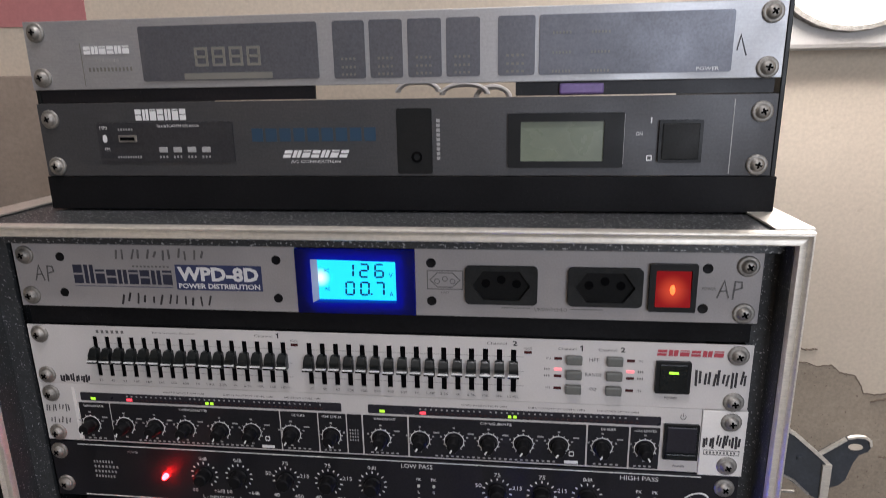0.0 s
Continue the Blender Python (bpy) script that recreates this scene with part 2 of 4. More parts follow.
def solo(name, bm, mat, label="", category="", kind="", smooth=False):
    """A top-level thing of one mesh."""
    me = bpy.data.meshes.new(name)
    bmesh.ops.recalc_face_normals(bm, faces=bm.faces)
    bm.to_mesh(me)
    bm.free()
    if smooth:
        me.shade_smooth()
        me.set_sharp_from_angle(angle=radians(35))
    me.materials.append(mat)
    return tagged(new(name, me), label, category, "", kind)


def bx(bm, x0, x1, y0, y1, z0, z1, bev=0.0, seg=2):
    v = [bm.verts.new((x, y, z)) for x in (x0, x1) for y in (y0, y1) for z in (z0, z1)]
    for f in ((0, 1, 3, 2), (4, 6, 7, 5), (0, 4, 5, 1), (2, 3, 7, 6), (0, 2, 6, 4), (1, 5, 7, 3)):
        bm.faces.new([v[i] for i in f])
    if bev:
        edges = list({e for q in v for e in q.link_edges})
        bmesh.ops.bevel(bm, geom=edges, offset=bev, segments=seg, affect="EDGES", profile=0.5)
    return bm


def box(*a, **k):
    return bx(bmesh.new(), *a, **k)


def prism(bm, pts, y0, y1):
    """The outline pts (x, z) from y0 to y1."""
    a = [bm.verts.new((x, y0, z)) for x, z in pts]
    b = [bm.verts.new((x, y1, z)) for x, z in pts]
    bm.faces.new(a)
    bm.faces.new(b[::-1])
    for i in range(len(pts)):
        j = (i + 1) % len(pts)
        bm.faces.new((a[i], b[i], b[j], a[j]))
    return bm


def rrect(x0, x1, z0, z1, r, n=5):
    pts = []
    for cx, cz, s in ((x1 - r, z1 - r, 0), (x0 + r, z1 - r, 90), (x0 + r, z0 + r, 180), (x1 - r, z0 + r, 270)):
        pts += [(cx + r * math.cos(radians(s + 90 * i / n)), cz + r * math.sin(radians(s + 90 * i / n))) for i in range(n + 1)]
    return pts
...
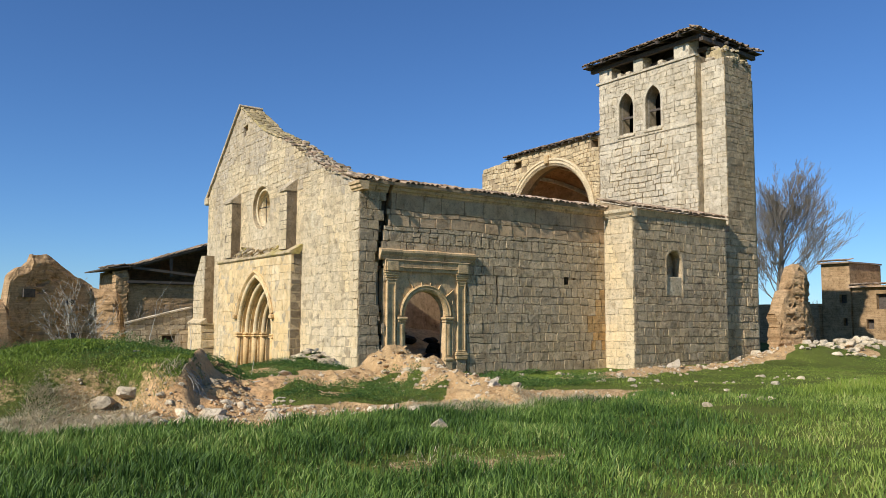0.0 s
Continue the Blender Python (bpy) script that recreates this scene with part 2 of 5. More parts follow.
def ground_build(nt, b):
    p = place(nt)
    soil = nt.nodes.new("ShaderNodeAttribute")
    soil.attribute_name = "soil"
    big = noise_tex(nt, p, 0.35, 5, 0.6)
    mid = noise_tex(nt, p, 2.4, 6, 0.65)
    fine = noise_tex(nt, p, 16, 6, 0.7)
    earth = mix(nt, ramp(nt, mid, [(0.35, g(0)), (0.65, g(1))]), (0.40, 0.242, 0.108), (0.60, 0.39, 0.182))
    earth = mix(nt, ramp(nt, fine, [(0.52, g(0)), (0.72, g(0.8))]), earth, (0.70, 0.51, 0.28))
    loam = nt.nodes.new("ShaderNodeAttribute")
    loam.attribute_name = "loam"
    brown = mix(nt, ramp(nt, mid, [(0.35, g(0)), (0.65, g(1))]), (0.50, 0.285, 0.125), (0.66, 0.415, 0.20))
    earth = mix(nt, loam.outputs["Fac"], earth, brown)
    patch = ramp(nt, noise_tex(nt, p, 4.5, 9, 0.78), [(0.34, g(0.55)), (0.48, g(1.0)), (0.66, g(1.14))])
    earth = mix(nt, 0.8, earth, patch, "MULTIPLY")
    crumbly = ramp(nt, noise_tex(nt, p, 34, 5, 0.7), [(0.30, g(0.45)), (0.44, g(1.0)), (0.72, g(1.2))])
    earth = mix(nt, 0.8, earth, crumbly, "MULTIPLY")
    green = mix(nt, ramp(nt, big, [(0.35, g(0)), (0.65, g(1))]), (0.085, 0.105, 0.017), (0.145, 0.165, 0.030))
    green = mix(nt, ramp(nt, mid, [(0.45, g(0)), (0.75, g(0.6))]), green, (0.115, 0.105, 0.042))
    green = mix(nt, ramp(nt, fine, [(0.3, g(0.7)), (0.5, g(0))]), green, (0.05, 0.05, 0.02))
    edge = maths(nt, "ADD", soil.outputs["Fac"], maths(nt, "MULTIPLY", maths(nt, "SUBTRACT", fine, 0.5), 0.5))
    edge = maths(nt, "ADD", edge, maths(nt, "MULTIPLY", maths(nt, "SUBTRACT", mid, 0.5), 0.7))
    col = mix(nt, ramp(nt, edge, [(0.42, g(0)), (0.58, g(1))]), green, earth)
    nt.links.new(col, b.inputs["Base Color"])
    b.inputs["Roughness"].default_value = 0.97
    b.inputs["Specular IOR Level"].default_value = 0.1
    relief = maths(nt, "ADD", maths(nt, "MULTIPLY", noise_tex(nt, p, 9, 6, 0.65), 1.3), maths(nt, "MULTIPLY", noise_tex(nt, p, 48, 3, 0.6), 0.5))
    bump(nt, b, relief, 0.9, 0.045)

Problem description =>
Count how many lines hold the string "recreates" and give that number alone.

Output =>
2